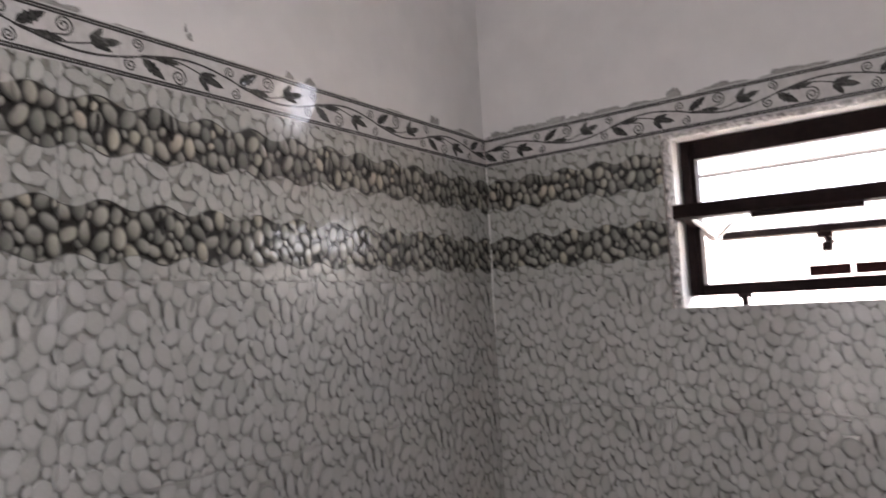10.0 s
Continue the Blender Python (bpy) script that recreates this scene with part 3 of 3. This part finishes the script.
def ragged(name, start, along, across, length, width, seed, material, label):
    """A strip of broken plaster edge: lumpy, with an uneven outline."""
    r = random.Random(seed)
    bm = bmesh.new()
    n = max(8, int(length / 0.006))
    start, along, across = Vector(start), Vector(along), Vector(across)
    out = along.cross(across).normalized()
    if out.dot(Vector((0, -1, 0))) < 0:
        out = -out
    rows = []
    for i in range(n + 1):
        w = width * (0.78 + 0.40 * noise.noise((i * 0.35, seed, 0)) + r.uniform(-0.18, 0.18))
        h = 0.008 + 0.010 * noise.noise((i * 0.5, 3.0 + seed, 1)) + r.uniform(0, 0.004)
        o = start + along * (length * i / n)
        rows.append([bm.verts.new(o + across * (w * s) + out * k) for s, k in ((0, 0), (0.04, h * 0.8), (0.4 + r.uniform(-0.1, 0.1), h + r.uniform(0, 0.003)), (0.85, h * 0.6), (1.0, 0))])
    for p, q in zip(rows, rows[1:]):
        for j in range(4):
            bm.faces.new((p[j], q[j], q[j + 1], p[j + 1]))
    return part(name, bm, material, wall_north, label)


ragged("broken_edge", (CUT[0], -0.0004, CUT[1]), (0, 0, 1), (1, 0, 0), CUT[3] - CUT[1], 0.020, 2, CHIPPED, "chipped plaster edge")
ragged("broken_edge", (CUT[2], -0.0004, CUT[1]), (0, 0, 1), (-1, 0, 0), CUT[3] - CUT[1], 0.016, 5, CHIPPED, "chipped plaster edge")
ragged("broken_edge", (CUT[0] + 0.02, -0.0004, CUT[3]), (1, 0, 0), (0, 0, -1), CUT[2] - CUT[0] - 0.03, 0.013, 8, CHIPPED, "chipped plaster edge")

# exhaust opening: a rough plastered rim
bm = bmesh.new()
lathe(bm, [(FAN_R - 0.003, 0.10), (FAN_R - 0.003, 0.004), (FAN_R + 0.002, 0.0035), (FAN_R + 0.004, 0.0005)][::-1], pose(FAN_X, -0.0005, FAN_Z, 90, 0, 0), 48)
bm.faces.ensure_lookup_table()
bm.faces.remove(bm.faces[-1])
for v in bm.verts:
    v.co.y = -v.co.y if v.co.y < -0.0006 and math.hypot(v.co.x - FAN_X, v.co.z - FAN_Z) < FAN_R else v.co.y
part("fan_opening_rim", bm, PLASTER, wall_north, "pale plastered round rim", True)


def smear(parent, place, x, y, w, h, seed):
    """A dab of cement left on the paint."""
    r = random.Random(seed)
    bm = bmesh.new()
    n, rings = 44, []
    for k, z in ((1.0, 0.0002), (0.8, 0.0010), (0.45, 0.0016)):
        ring = []
        for i in range(n):
            a = 2 * math.pi * i / n
            wob = 1 + 0.55 * noise.noise((math.cos(a) * 1.6 + seed * 3.1, math.sin(a) * 1.6, seed)) + (r.uniform(-0.04, 0.04) if k == 1.0 else 0) + 0.25 * noise.noise((math.cos(a) * 5 + seed, math.sin(a) * 5, seed))
            up = h * k * wob * math.sin(a)
            ring.append(bm.verts.new((x + w / 2 * k * wob * math.cos(a), y + (up if up > 0 else up * 0.15), z)))
        rings.append(ring)
    uv = bm.loops.layers.uv.new("pebble")
    level = {v: k for ring, k in zip(rings, (1.0, 0.55, 0.0)) for v in ring}
    for a, b in zip(rings, rings[1:]):
        for i in range(n):
            bm.faces.new((a[i], a[(i + 1) % n], b[(i + 1) % n], b[i]))
    bm.faces.new(rings[-1])
    for f in bm.faces:
        for loop in f.loops:
            loop[uv].uv = (level[loop.vert], 0.0)
    bm.transform(place)
    part("cement_smear", bm, SMEAR, parent, "grey cement smear", True)


TOP = BORDER_Z + BORDER_H + 0.001
for n, (y, w, h) in enumerate(((-1.62, 0.14, 0.018), (-1.45, 0.09, 0.012), (-1.285, 0.10, 0.026), (-1.22, 0.13, 0.020), (-1.09, 0.12, 0.018), (-0.98, 0.06, 0.008), (-0.78, 0.05, 0.006),
                               (-0.665, 0.035, 0.014), (-0.612, 0.030, 0.020), (-0.50, 0.06, 0.006), (-0.36, 0.08, 0.008), (-0.215, 0.045, 0.026), (-0.09, 0.10, 0.012))):
    smear(wall_west, ON_WEST @ pose(0, 0, 0.0002), y, TOP, w, h, n)
smear(wall_west, ON_WEST @ pose(0, 0, 0.0002), -0.874, TOP + 0.018, 0.014, 0.012, 31)
smear(wall_west, ON_WEST @ pose(0, 0, 0.0002), -0.882, TOP + 0.030, 0.006, 0.014, 32)
smear(wall_west, ON_WEST @ pose(0, 0, 0.0002), -1.385, TOP + 0.050, 0.005, 0.004, 33)
for n, (x, w, h) in enumerate(((0.045, 0.07, 0.018), (0.115, 0.09, 0.020), (0.20, 0.11, 0.024), (0.285, 0.09, 0.020), (0.36, 0.12, 0.012), (0.45, 0.14, 0.010), (0.505, 0.045, 0.026), (0.60, 0.12, 0.014),
                               (0.74, 0.14, 0.016), (0.90, 0.12, 0.010), (1.08, 0.16, 0.016))):
    smear(wall_north, ON_NORTH @ pose(0, 0, 0.0002), x, TOP, w, h, 50 + n)

# ---- small things ----
# plugged water outlet on the long wall
plug = tagged(new("pipe_plug"), "white plastic pipe plug in a tiled wall", "pipe plug")
plug.matrix_world = pose(SKIN + 0.001, -0.905, 0.668, 0, 90, 0)
bm = bmesh.new()
lathe(bm, [(0.0155, 0.0), (0.0185, 0.002), (0.0185, 0.010), (0.0150, 0.015), (0.0145, 0.020)], Matrix())
part("flange", bm, PVC, plug, "white threaded collar", True)
bm = bmesh.new()
lathe(bm, [(0.0105, 0.018), (0.0110, 0.024), (0.0098, 0.028), (0.0095, 0.070), (0.0105, 0.072), (0.0105, 0.082), (0.0080, 0.085)], Matrix())
part("stem", bm, PVC, plug, "", True)

# drain pipe stub lying in the arched hole
pipe = tagged(new("drain_pipe"), "red coated drain pipe stub by the wall", "pipe")
bm = bmesh.new()
lathe(bm, [(0.040, -0.002), (0.046, 0.0), (0.046, 0.16), (0.046, 0.165), (0.040, 0.166), (0.040, 0.02)], pose(DRAIN_X - 0.012, -0.016, FLOOR_Z + 0.047, 90, 0, 10))
part("tube_wall", bm, PIPE, pipe, "", True)
for n, (x, y, z, r) in enumerate(((0.0165, -0.0165, 0.075, 0.0055), (0.022, -0.040, FLOOR_Z + 0.002, 0.008))):
    bm = bmesh.new()
    bmesh.ops.create_icosphere(bm, subdivisions=2, radius=r, matrix=Matrix.LocRotScale((x, y, z), None, (0.7, 0.8, 1.2)))
    tagged(part("plaster_drip", bm, CORNER_GROUT, None, "", True), "small white splash of dried plaster on red wall base", "plaster drip")

# one open joint under the ventilator, filled dark and glossy
bm = bmesh.new()
tube(bm, (0.8996, -SKIN - 0.0012, 1.735), (0.8996, -SKIN - 0.0012, 1.942), 0.0017, n=8)
part("open_joint", bm, BORDER_INK, wall_north, "dark glossy joint", True)

# pencil marks on the window wall
for x, z, w, h in ((1.006, 1.594, 0.004, 0.018), (1.005, 1.529, 0.018, 0.005)):
    part("layer_mark", boxes(((x - w / 2, -SKIN - 0.0036, z - h / 2), (x + w / 2, -SKIN - 0.0008, z + h / 2)), bevel=0.0006), BROWN, wall_north, "small black mark")

# narrow frosted window in the wall behind, known from its gleam in the glaze
window_2 = tagged(new("window_2"), "narrow frosted glass window in a pale wall", "window", kind="structure")
lx0, lz0, lx1, lz1 = LIGHT
for x in (lx0, lx1 - 0.018):
    part("frame_post", boxes(((x, SOUTH_Y - 0.09, lz0), (x + 0.018, SOUTH_Y - 0.05, lz1)), bevel=0.002), BROWN, window_2)
for z in (lz0, lz1 - 0.018, 1.62):
    part("frame_rail", boxes(((lx0 + 0.018, SOUTH_Y - 0.088, z), (lx1 - 0.018, SOUTH_Y - 0.052, z + 0.018)), bevel=0.002), BROWN, window_2)
for z0, z1 in ((lz0 + 0.016, 1.622), (1.636, lz1 - 0.016)):
    part("frosted_glass", boxes(((lx0 + 0.016, SOUTH_Y - 0.073, z0), (lx1 - 0.016, SOUTH_Y - 0.067, z1))), FROSTED, window_2).visible_shadow = False

# ---- outside ----
ground = part("ground", boxes(((-400, -400, -3.3), (400, 400, -3.2))), SOIL)
tagged(ground, "bare pale sunlit earth outside the house", "ground", kind="structure")


def neighbour():
    """The white house across the yard, with a dark slot of openings behind pale posts."""
    house = tagged(new("neighbour_house"), "whitewashed house with a dark slot opening across the yard", "house")
    part("wall", boxes(((-6.0, 9.0, -3.2), (9.0, 15.0, 2.19))), OUTSIDE, house)
    part("wall", boxes(((-6.0, 9.0, 2.19), (-0.62, 15.0, 2.33))), OUTSIDE, house)
    part("wall", boxes(((-6.0, 9.0, 2.33), (9.0, 15.0, 2.72))), OUTSIDE, house)
    # near-black colour puts the shade inside the slot onto its back
    part("slot", boxes(((-0.62, 9.25, 2.19), (9.0, 15.0, 2.33))), SLOT_SHADE, house, "dark shaded slot")
    for i in range(12):
        part("post", boxes(((-0.10 + 0.72 * i, 9.0, 2.19), (-0.05 + 0.72 * i, 9.06, 2.33)), bevel=0.004), OUTSIDE, house)
    part("roof", boxes(((-6.3, 8.7, 2.72), (9.3, 15.3, 2.86)), bevel=0.01), OUTSIDE, house, "flat pale roof slab")
    return house


neighbour()


def overhead_wire():
    """A slack wire strung past the window."""
    curve = bpy.data.curves.new("overhead_wire", "CURVE")
    curve.dimensions, curve.bevel_depth, curve.bevel_resolution = "3D", 0.008, 2
    line = curve.splines.new("POLY")
    line.points.add(24)
    for i, p in enumerate(line.points):
        x = -2.6 + 6.4 * i / 24
        p.co = (x, 1.0, 2.396 + 0.010 * (x - 0.6) ** 2, 1)
    ob = new("overhead_wire", curve)
    curve.materials.append(WIRE)
    return tagged(ob, "thin grey wire strung outside above the window", "wire")


overhead_wire()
────
• WHAT THE EXERCISE ASKS
Retype, in the same exact form, the lines of the material above from the line holding "Continue the Blender" through the line holding "0, -1), CUT[2]".

• WRITTEN RESPONSE
Continue the Blender Python (bpy) script that recreates this scene with part 3 of 3. This part finishes the script.
def ragged(name, start, along, across, length, width, seed, material, label):
    """A strip of broken plaster edge: lumpy, with an uneven outline."""
    r = random.Random(seed)
    bm = bmesh.new()
    n = max(8, int(length / 0.006))
    start, along, across = Vector(start), Vector(along), Vector(across)
    out = along.cross(across).normalized()
    if out.dot(Vector((0, -1, 0))) < 0:
        out = -out
    rows = []
    for i in range(n + 1):
        w = width * (0.78 + 0.40 * noise.noise((i * 0.35, seed, 0)) + r.uniform(-0.18, 0.18))
        h = 0.008 + 0.010 * noise.noise((i * 0.5, 3.0 + seed, 1)) + r.uniform(0, 0.004)
        o = start + along * (length * i / n)
        rows.append([bm.verts.new(o + across * (w * s) + out * k) for s, k in ((0, 0), (0.04, h * 0.8), (0.4 + r.uniform(-0.1, 0.1), h + r.uniform(0, 0.003)), (0.85, h * 0.6), (1.0, 0))])
    for p, q in zip(rows, rows[1:]):
        for j in range(4):
            bm.faces.new((p[j], q[j], q[j + 1], p[j + 1]))
    return part(name, bm, material, wall_north, label)


ragged("broken_edge", (CUT[0], -0.0004, CUT[1]), (0, 0, 1), (1, 0, 0), CUT[3] - CUT[1], 0.020, 2, CHIPPED, "chipped plaster edge")
ragged("broken_edge", (CUT[2], -0.0004, CUT[1]), (0, 0, 1), (-1, 0, 0), CUT[3] - CUT[1], 0.016, 5, CHIPPED, "chipped plaster edge")
ragged("broken_edge", (CUT[0] + 0.02, -0.0004, CUT[3]), (1, 0, 0), (0, 0, -1), CUT[2] - CUT[0] - 0.03, 0.013, 8, CHIPPED, "chipped plaster edge")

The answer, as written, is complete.